The Pentagon has reported that a US air attack has killed Sanafi al-Nasr, a Saudi national, a financier of al-Qaeda and leader of the Khorasan group.
Russia and the USA signed an agreement to prevent clashes between their planes in Syrian air-space.
TURKEY: Chancellor Merkel visited President Erdogan to discuss Turkish help with Syrian migration. The EU has agreed on €3 billion in aid to Turkey and the lifting of visa requirements for Turks visiting the EU. She announced that Germany would no longer oppose Turkey’s attempts to join the EU. However, the Turkish prime minister Ahmet Davutoglu said that Turkey should not be paid by the EU to turn itself into a “concentration camp” for refugees. Chancellor Merkel was criticised by Turkish academics and by German politicians of Turkish origin for visiting the president only two weeks before Turkish general election, in case it could be misinterpreted as partisan support for his government.
Turkish authorities reported that they have shot down a drone which had strayed into Turkish airspace from Syria. They suspect it is of Russian origin.
USA: Hilary Clinton’s strong performance in the first Democrat primary debate put new momentum into her campaign for the Democratic nomination. She outshone Bernie Sanders and the other three participants.
President Obama announced that American troops will remain in Afghanistan, despite his hopes for a withdrawal by the end of his presidency.
A petition approved by the governor of Nebraska has over-ruled the vote of the state’s legislators to abolish the death penalty. The future of capital punishment in the state will be decided by a referendum next year.

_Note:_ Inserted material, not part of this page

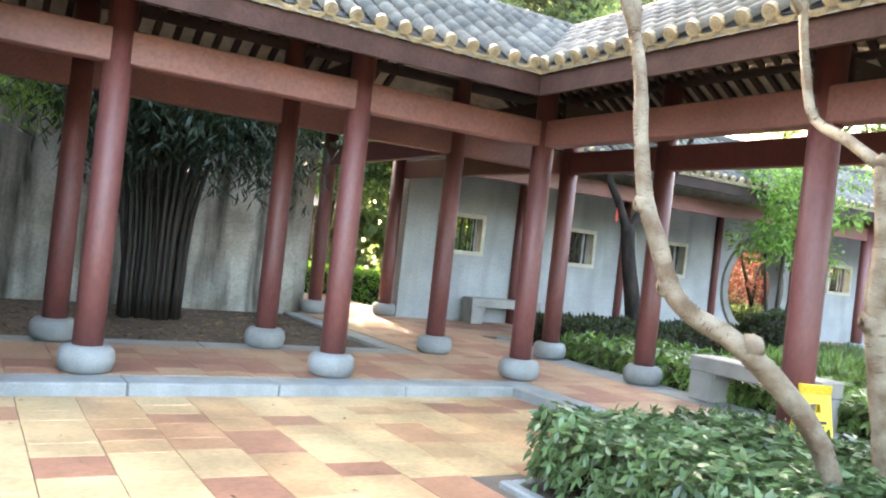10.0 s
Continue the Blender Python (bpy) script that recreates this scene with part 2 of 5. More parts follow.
# ---- builders ----
class Shape:
    """Vertices and faces that become one mesh."""

    def __init__(self):
        self.v, self.f = [], []

    def box(self, x0, x1, y0, y1, z0, z1, bevel=0.0):
        if bevel:
            bv, fs = bevel, []
            xs, ys, zs = (x0, x1), (y0, y1), (z0, z1)
            n = len(self.v)
            idx = {}
            for i in (0, 1):
                for j in (0, 1):
                    for k in (0, 1):
                        sx, sy, sz = (bv, -bv)[i], (bv, -bv)[j], (bv, -bv)[k]
                        for a in range(3):
                            p = [xs[i] + sx, ys[j] + sy, zs[k] + sz]
                            p[a] = (xs[i], ys[j], zs[k])[a]
                            idx[i, j, k, a] = len(self.v)
                            self.v.append(tuple(p))
            q = idx
            for s in (0, 1):
                fs.append([q[s, 0, 0, 0], q[s, 1, 0, 0], q[s, 1, 1, 0], q[s, 0, 1, 0]])
                fs.append([q[0, s, 0, 1], q[1, s, 0, 1], q[1, s, 1, 1], q[0, s, 1, 1]])
                fs.append([q[0, 0, s, 2], q[1, 0, s, 2], q[1, 1, s, 2], q[0, 1, s, 2]])
                for t in (0, 1):
                    fs.append([q[s, t, 0, 0], q[s, t, 1, 0], q[s, t, 1, 1], q[s, t, 0, 1]])
                    fs.append([q[s, 0, t, 0], q[s, 1, t, 0], q[s, 1, t, 2], q[s, 0, t, 2]])
                    fs.append([q[0, s, t, 1], q[1, s, t, 1], q[1, s, t, 2], q[0, s, t, 2]])
                    for u in (0, 1):
                        fs.append([q[s, t, u, 0], q[s, t, u, 1], q[s, t, u, 2]])
            c = Vector(((x0 + x1) / 2, (y0 + y1) / 2, (z0 + z1) / 2))
            for face in fs:
                p = [Vector(self.v[i]) for i in face]
                nrm = (p[1] - p[0]).cross(p[2] - p[0])
                self.f.append(face if nrm.dot(p[0] + p[2] - 2 * c) > 0 else face[::-1])
            return self
        n = len(self.v)
        self.v += [(x, y, z) for z in (z0, z1) for y in (y0, y1) for x in (x0, x1)]
        self.f += [[n + i for i in q] for q in ((0, 2, 3, 1), (4, 5, 7, 6), (0, 1, 5, 4), (2, 6, 7, 3), (0, 4, 6, 2), (1, 3, 7, 5))]
        return self

    def tube(self, pts, radii, n=10, caps=True, wobble=0.0, rnd=None):
        pts = [Vector(p) for p in pts]
        radii = radii if isinstance(radii, (list, tuple)) else [radii] * len(pts)
        base = len(self.v)
        side = None
        for i, p in enumerate(pts):
            d = (pts[min(i + 1, len(pts) - 1)] - pts[max(i - 1, 0)]).normalized()
            if side is None:
                side = d.orthogonal().normalized()
            side = (side - d * side.dot(d)).normalized()
            up = d.cross(side)
            for k in range(n):
                a = 2 * math.pi * k / n
                r = radii[i] * (1 + (rnd.uniform(-wobble, wobble) if rnd else 0))
                self.v.append(tuple(p + side * (r * math.cos(a)) + up * (r * math.sin(a))))
        for i in range(len(pts) - 1):
            for k in range(n):
                a, b = base + i * n + k, base + i * n + (k + 1) % n
                self.f.append([a, b, b + n, a + n])
        if caps:
            self.f.append([base + k for k in range(n)][::-1])
            self.f.append([base + (len(pts) - 1) * n + k for k in range(n)])
        return self

    def lathe(self, x, y, profile, n=20):
        """profile: rows of (radius, z), from below."""
        return self.tube([(x, y, z) for _, z in profile], [max(r, 0.001) for r, _ in profile], n)

    def prism(self, outline, axis, a, b):
        """A closed outline of 2D points pushed from a to b along the axis; the other two axes in order."""
        n, k = len(self.v), len(outline)
        for t in (a, b):
            for p in outline:
                q = list(p)
                q.insert(axis, t)
                self.v.append(tuple(q))
        self.f.append([n + i for i in range(k)][::-1])
        self.f.append([n + k + i for i in range(k)])
        for i in range(k):
            j = (i + 1) % k
            self.f.append([n + i, n + j, n + k + j, n + k + i])
        return self

    def leaf(self, p, d, up, length, width):
        """A pointed leaf, folded along its middle."""
        n = len(self.v)
        s = d.cross(up)
        if s.length < 1e-4:
            s = d.orthogonal()
        s = s.normalized() * width / 2
        m = p + d * (length * 0.45)
        drop = up.normalized() * (width * 0.18)
        self.v += [tuple(p), tuple(m + s + drop), tuple(p + d * length), tuple(m - s + drop), tuple(m)]
        self.f += [[n, n + 1, n + 4], [n + 1, n + 2, n + 4], [n + 2, n + 3, n + 4], [n + 3, n, n + 4]]

    def mesh(self, name, smooth=False):
        me = bpy.data.meshes.new(name)
        me.from_pydata(self.v, [], self.f)
        if smooth:
            me.polygons.foreach_set("use_smooth", [True] * len(me.polygons))
        me.update()
        return me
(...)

Two people were shot in Tombstone, Arizona, during a re-enactment of the shoot-out at the OK Corral; live bullets were accidentally used instead of blanks. In Wyoming, a war hero dog (awarded two bronze stars in Iraq for sniffing out bombs and tracking insurgents) was shot dead in his garden by an armed cyclist. In Detroit, a pastor shot a parishioner dead in a City of God Ministry church during a service.
VANUATU: The acting leader, Marcellino Pipite, issued pardons for 14 parliamentarians facing bribery convictions – including himself.